§ RECORDS PROVIDED:
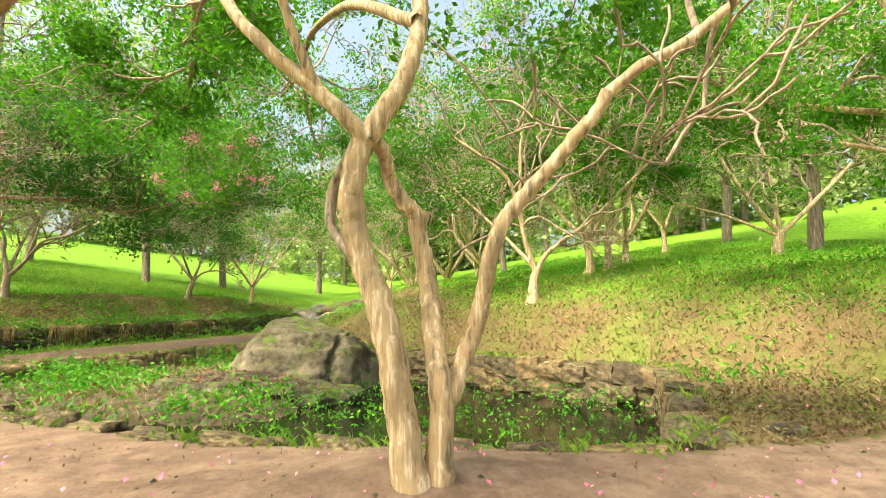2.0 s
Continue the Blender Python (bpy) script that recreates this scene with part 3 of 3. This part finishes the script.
tree("crape_myrtle", "leaning crape myrtle with tan trunk and long low limb", foot(-1.12, 2.05), [
    ([(0, 0, -0.15), (0.02, 0.0, 0.4), (0.06, 0.0, 0.85), (0.11, 0.0, 1.15), (0.20, 0.0, 1.42), (0.34, 0.0, 1.66), (0.55, -0.15, 2.2), (0.55, -0.35, 3.0), (0.4, -0.6, 3.9), (0.4, -0.7, 4.4)], 0.085, 0.05, 0),
    ([(0.05, 0.0, 0.68), (0.16, 0.0, 0.80), (0.44, 0.0, 0.95), (0.61, 0.0, 1.06), (0.77, 0.0, 1.18), (0.92, 0.0, 1.29), (1.06, 0.0, 1.43), (1.15, 0.0, 1.58), (1.18, -0.05, 1.9), (1.25, -0.2, 2.6)], 0.030, 0.016, 0),
    # upper limbs and high crown out of view, added to shade the slope
    ([(0.0, -0.02, 0.85), (-0.14, -0.06, 1.3), (-0.3, -0.2, 1.9), (-0.8, -0.4, 2.7), (-1.6, -0.8, 3.6), (-2.4, -1.1, 4.3)], 0.06, 0.035, 1.7),
    ([(-0.5, -0.3, 2.25), (-0.6, -1.0, 3.2), (-0.7, -1.9, 4.2), (-0.6, -2.7, 4.8)], 0.05, 0.03, 1.7),
    ([(0.55, -0.2, 2.5), (0.8, -0.9, 3.2), (1.2, -1.7, 3.9), (1.7, -2.3, 4.5)], 0.05, 0.03, 1.7),
], 12, 60000, 0.08, 4, BARK_BROWN, LEAF_DARK, 0.8, 1.0, 0.15, clumps=260, clear=3.2)
tree("crape_myrtle", "crape myrtle with a sawn limb reaching over the walk", foot(-9.3, 5.3), [
    ([(0, 0, -0.15), (0.1, 0.05, 0.7), (0.3, 0.15, 1.5), (0.6, 0.3, 2.2)], 0.17, 0.14, 0),
    ([(0.5, 0.25, 2.0), (1.2, 0.65, 2.6), (1.8, 0.9, 3.0), (2.2, 1.1, 3.2)], 0.13, 0.11, 0),
    # unseen limb and crown, added to throw shade on the near walk
    ([(0.55, 0.28, 2.1), (0.8, 0.2, 3.2), (1.3, 0.0, 4.3), (2.0, -0.3, 5.0)], 0.11, 0.06, 1.8),
], 14, 22000, 0.08, 4, BARK, LEAF_DARK, 0.5, clumps=110)
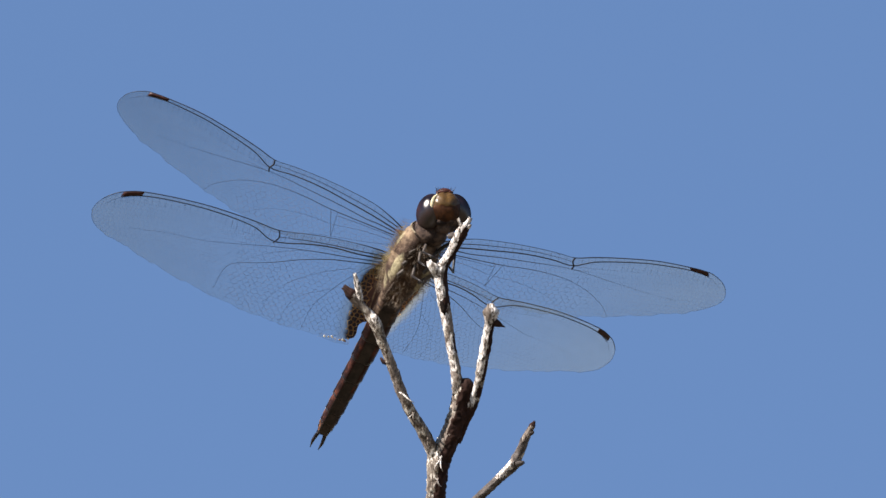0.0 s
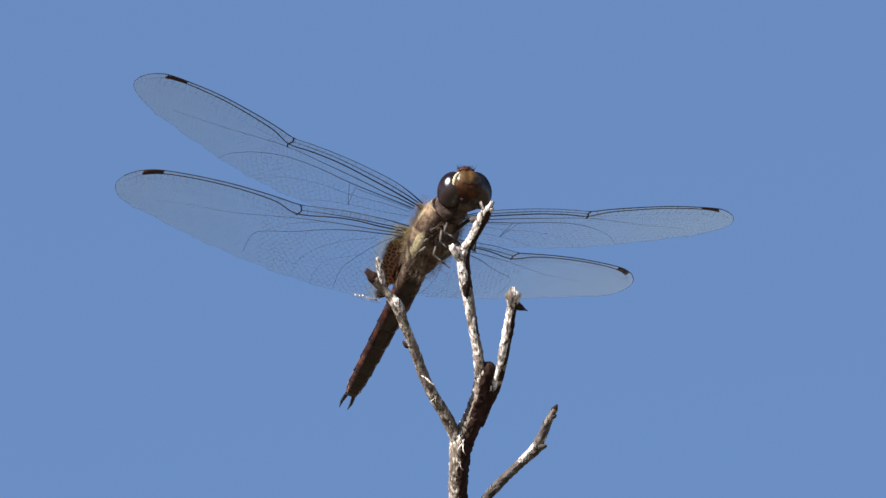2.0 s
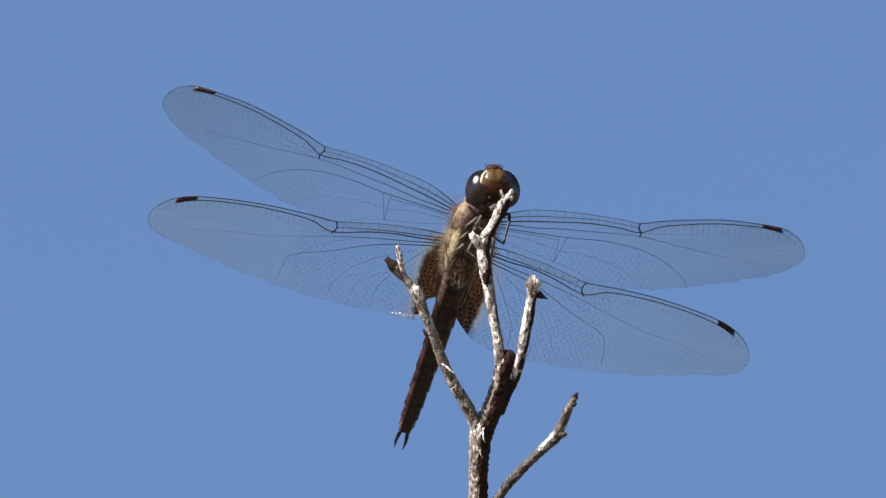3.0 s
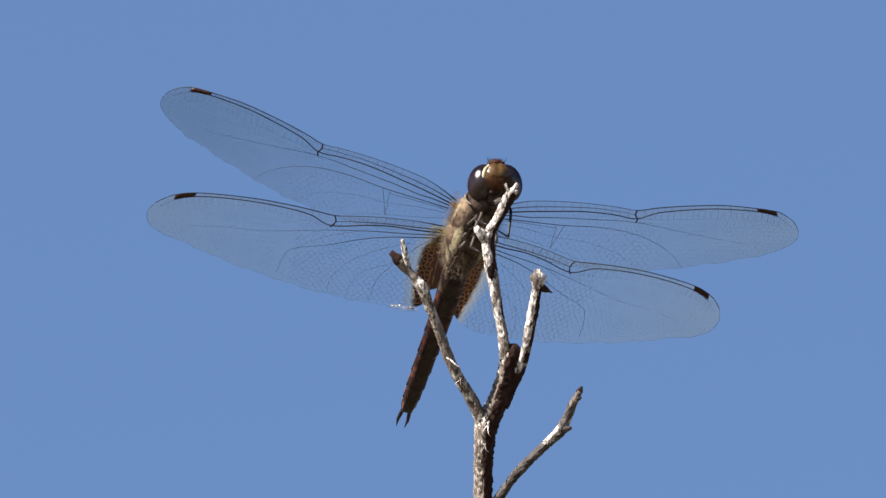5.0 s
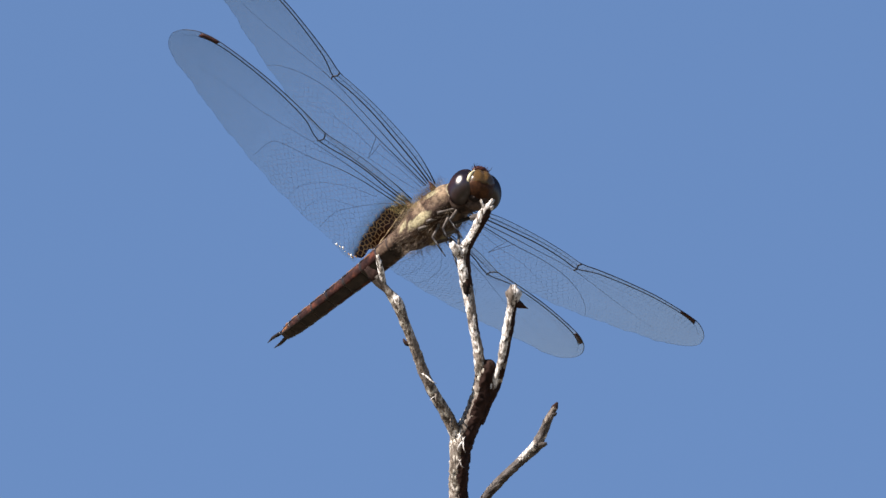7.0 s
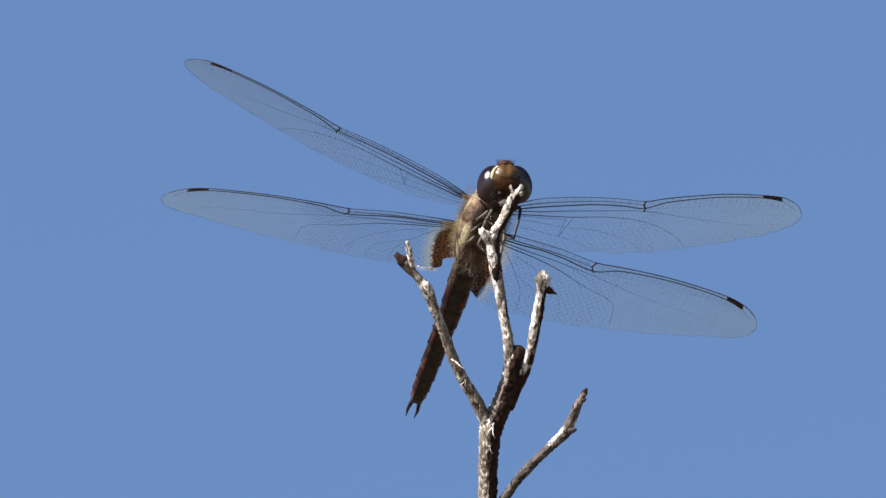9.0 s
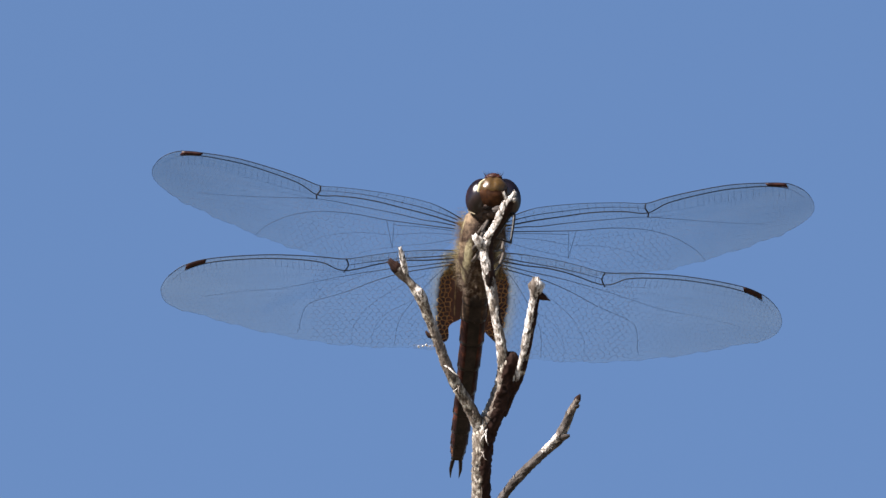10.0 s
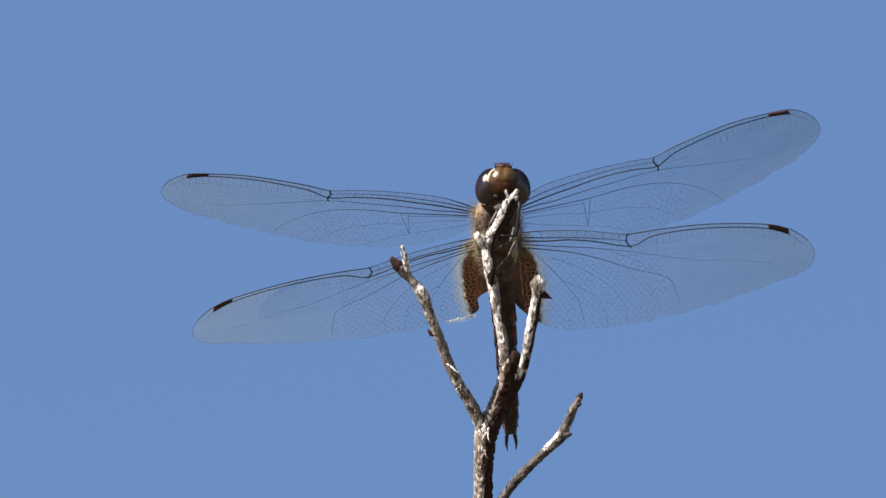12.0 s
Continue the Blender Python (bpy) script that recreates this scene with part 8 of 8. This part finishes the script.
        (9, pose(-0.0016, 0.0024, -0.0035, 1.41, 3.67, 2.6)),
        (9.1, pose(-0.0016, 0.0024, -0.0035, -5.19, 0.7, 0.91)),
        (9.2, pose(-0.0016, 0.0024, -0.0035, -3.32, 4.69, 3.49)),
        (9.3, pose(-0.0016, 0.0024, -0.0035, 2.82, 8.7, 6.42)),
        (9.4, pose(-0.0016, 0.0024, -0.0035, -0.32, 1.56, 1.15)),
        (9.5, pose(-0.0016, 0.0024, -0.0035, -5.75, -7.02, -4.04)),
        (9.6, pose(-0.0016, 0.0024, -0.0035, -2.39, -10.26, -6.85)),
        (9.7, pose(-0.0016, 0.0024, -0.0035, -4.68, -2.27, -1.1)),
        (9.8, pose(-0.0016, 0.0024, -0.0035, -4.1, -7.24, -4.47)),
        (9.9, pose(-0.0016, 0.0024, -0.0035, -6.5, -7.25, -4.07)),
        (10, pose(-0.0016, 0.0024, -0.0035, -3.31, -11.58, -7.53)),
        (10.1, pose(-0.0016, 0.0024, -0.0035, -4.42, -11.15, -7)),
        (10.2, pose(-0.0016, 0.0024, -0.0035, -3.7, -11.83, -7.61)),
        (10.3, pose(-0.0016, 0.0024, -0.0035, -2.83, -10.3, -6.78)),
        (10.4, pose(-0.0016, 0.0024, -0.0035, -0.43, -3.74, -2.64)),
        (10.5, pose(-0.0016, 0.0024, -0.0035, -1.83, -6.38, -4.28)),
        (10.6, pose(-0.0016, 0.0024, -0.0035, 2.03, -13.65, -10.34)),
        (10.7, pose(-0.0016, 0.0024, -0.0035, 5.68, -9.85, -8.36)),
        (10.8, pose(-0.0016, 0.0024, -0.0035, 8.96, -12.94, -11.74)),
        (10.9, pose(-0.0016, 0.0024, -0.0035, 10.97, -16.98, -15.8)),
        (11, pose(-0.0016, 0.0024, -0.0035, 10.94, -17.58, -16.28)),
        (11.1, pose(-0.0016, 0.0024, -0.0035, 4.39, -18.17, -14.47)),
        (11.2, pose(-0.0016, 0.0024, -0.0035, -2.49, -18.56, -12.49)),
        (11.3, pose(-0.0016, 0.0024, -0.0035, 5.97, -16.48, -13.69)),
        (11.4, pose(-0.0016, 0.0024, -0.0035, -0.28, 4.67, 3.4)),
        (11.5, pose(-0.0016, 0.0024, -0.0035, -7.31, -1.15, -0.1)),
        (11.6, pose(-0.0016, 0.0024, -0.0035, -0.48, -7.66, -5.42)),
        (11.7, pose(-0.0016, 0.0024, -0.0035, -2.6, -7.5, -4.91)),
        (11.8, pose(-0.0016, 0.0024, -0.0035, -19.73, -1.22, 0.99)),
        (11.9, pose(-0.0016, 0.0024, -0.0035, 12.98, -24.89, -23.48)),
        (12, pose(-0.0016, 0.0024, -0.0035, -10.63, -26.75, -14.81)),
    ])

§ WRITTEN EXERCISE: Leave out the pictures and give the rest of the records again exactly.

§ SOLUTION TO THE PROBLEM:
2.0 s
Continue the Blender Python (bpy) script that recreates this scene with part 3 of 3. This part finishes the script.
tree("crape_myrtle", "leaning crape myrtle with tan trunk and long low limb", foot(-1.12, 2.05), [
    ([(0, 0, -0.15), (0.02, 0.0, 0.4), (0.06, 0.0, 0.85), (0.11, 0.0, 1.15), (0.20, 0.0, 1.42), (0.34, 0.0, 1.66), (0.55, -0.15, 2.2), (0.55, -0.35, 3.0), (0.4, -0.6, 3.9), (0.4, -0.7, 4.4)], 0.085, 0.05, 0),
    ([(0.05, 0.0, 0.68), (0.16, 0.0, 0.80), (0.44, 0.0, 0.95), (0.61, 0.0, 1.06), (0.77, 0.0, 1.18), (0.92, 0.0, 1.29), (1.06, 0.0, 1.43), (1.15, 0.0, 1.58), (1.18, -0.05, 1.9), (1.25, -0.2, 2.6)], 0.030, 0.016, 0),
    # upper limbs and high crown out of view, added to shade the slope
    ([(0.0, -0.02, 0.85), (-0.14, -0.06, 1.3), (-0.3, -0.2, 1.9), (-0.8, -0.4, 2.7), (-1.6, -0.8, 3.6), (-2.4, -1.1, 4.3)], 0.06, 0.035, 1.7),
    ([(-0.5, -0.3, 2.25), (-0.6, -1.0, 3.2), (-0.7, -1.9, 4.2), (-0.6, -2.7, 4.8)], 0.05, 0.03, 1.7),
    ([(0.55, -0.2, 2.5), (0.8, -0.9, 3.2), (1.2, -1.7, 3.9), (1.7, -2.3, 4.5)], 0.05, 0.03, 1.7),
], 12, 60000, 0.08, 4, BARK_BROWN, LEAF_DARK, 0.8, 1.0, 0.15, clumps=260, clear=3.2)
tree("crape_myrtle", "crape myrtle with a sawn limb reaching over the walk", foot(-9.3, 5.3), [
    ([(0, 0, -0.15), (0.1, 0.05, 0.7), (0.3, 0.15, 1.5), (0.6, 0.3, 2.2)], 0.17, 0.14, 0),
    ([(0.5, 0.25, 2.0), (1.2, 0.65, 2.6), (1.8, 0.9, 3.0), (2.2, 1.1, 3.2)], 0.13, 0.11, 0),
    # unseen limb and crown, added to throw shade on the near walk
    ([(0.55, 0.28, 2.1), (0.8, 0.2, 3.2), (1.3, 0.0, 4.3), (2.0, -0.3, 5.0)], 0.11, 0.06, 1.8),
], 14, 22000, 0.08, 4, BARK, LEAF_DARK, 0.5, clumps=110)
0.0 s
2.0 s
3.0 s
5.0 s
7.0 s
9.0 s
10.0 s
12.0 s
Continue the Blender Python (bpy) script that recreates this scene with part 8 of 8. This part finishes the script.
        (9, pose(-0.0016, 0.0024, -0.0035, 1.41, 3.67, 2.6)),
        (9.1, pose(-0.0016, 0.0024, -0.0035, -5.19, 0.7, 0.91)),
        (9.2, pose(-0.0016, 0.0024, -0.0035, -3.32, 4.69, 3.49)),
        (9.3, pose(-0.0016, 0.0024, -0.0035, 2.82, 8.7, 6.42)),
        (9.4, pose(-0.0016, 0.0024, -0.0035, -0.32, 1.56, 1.15)),
        (9.5, pose(-0.0016, 0.0024, -0.0035, -5.75, -7.02, -4.04)),
        (9.6, pose(-0.0016, 0.0024, -0.0035, -2.39, -10.26, -6.85)),
        (9.7, pose(-0.0016, 0.0024, -0.0035, -4.68, -2.27, -1.1)),
        (9.8, pose(-0.0016, 0.0024, -0.0035, -4.1, -7.24, -4.47)),
        (9.9, pose(-0.0016, 0.0024, -0.0035, -6.5, -7.25, -4.07)),
        (10, pose(-0.0016, 0.0024, -0.0035, -3.31, -11.58, -7.53)),
        (10.1, pose(-0.0016, 0.0024, -0.0035, -4.42, -11.15, -7)),
        (10.2, pose(-0.0016, 0.0024, -0.0035, -3.7, -11.83, -7.61)),
        (10.3, pose(-0.0016, 0.0024, -0.0035, -2.83, -10.3, -6.78)),
        (10.4, pose(-0.0016, 0.0024, -0.0035, -0.43, -3.74, -2.64)),
        (10.5, pose(-0.0016, 0.0024, -0.0035, -1.83, -6.38, -4.28)),
        (10.6, pose(-0.0016, 0.0024, -0.0035, 2.03, -13.65, -10.34)),
        (10.7, pose(-0.0016, 0.0024, -0.0035, 5.68, -9.85, -8.36)),
        (10.8, pose(-0.0016, 0.0024, -0.0035, 8.96, -12.94, -11.74)),
        (10.9, pose(-0.0016, 0.0024, -0.0035, 10.97, -16.98, -15.8)),
        (11, pose(-0.0016, 0.0024, -0.0035, 10.94, -17.58, -16.28)),
        (11.1, pose(-0.0016, 0.0024, -0.0035, 4.39, -18.17, -14.47)),
        (11.2, pose(-0.0016, 0.0024, -0.0035, -2.49, -18.56, -12.49)),
        (11.3, pose(-0.0016, 0.0024, -0.0035, 5.97, -16.48, -13.69)),
        (11.4, pose(-0.0016, 0.0024, -0.0035, -0.28, 4.67, 3.4)),
        (11.5, pose(-0.0016, 0.0024, -0.0035, -7.31, -1.15, -0.1)),
        (11.6, pose(-0.0016, 0.0024, -0.0035, -0.48, -7.66, -5.42)),
        (11.7, pose(-0.0016, 0.0024, -0.0035, -2.6, -7.5, -4.91)),
        (11.8, pose(-0.0016, 0.0024, -0.0035, -19.73, -1.22, 0.99)),
        (11.9, pose(-0.0016, 0.0024, -0.0035, 12.98, -24.89, -23.48)),
        (12, pose(-0.0016, 0.0024, -0.0035, -10.63, -26.75, -14.81)),
    ])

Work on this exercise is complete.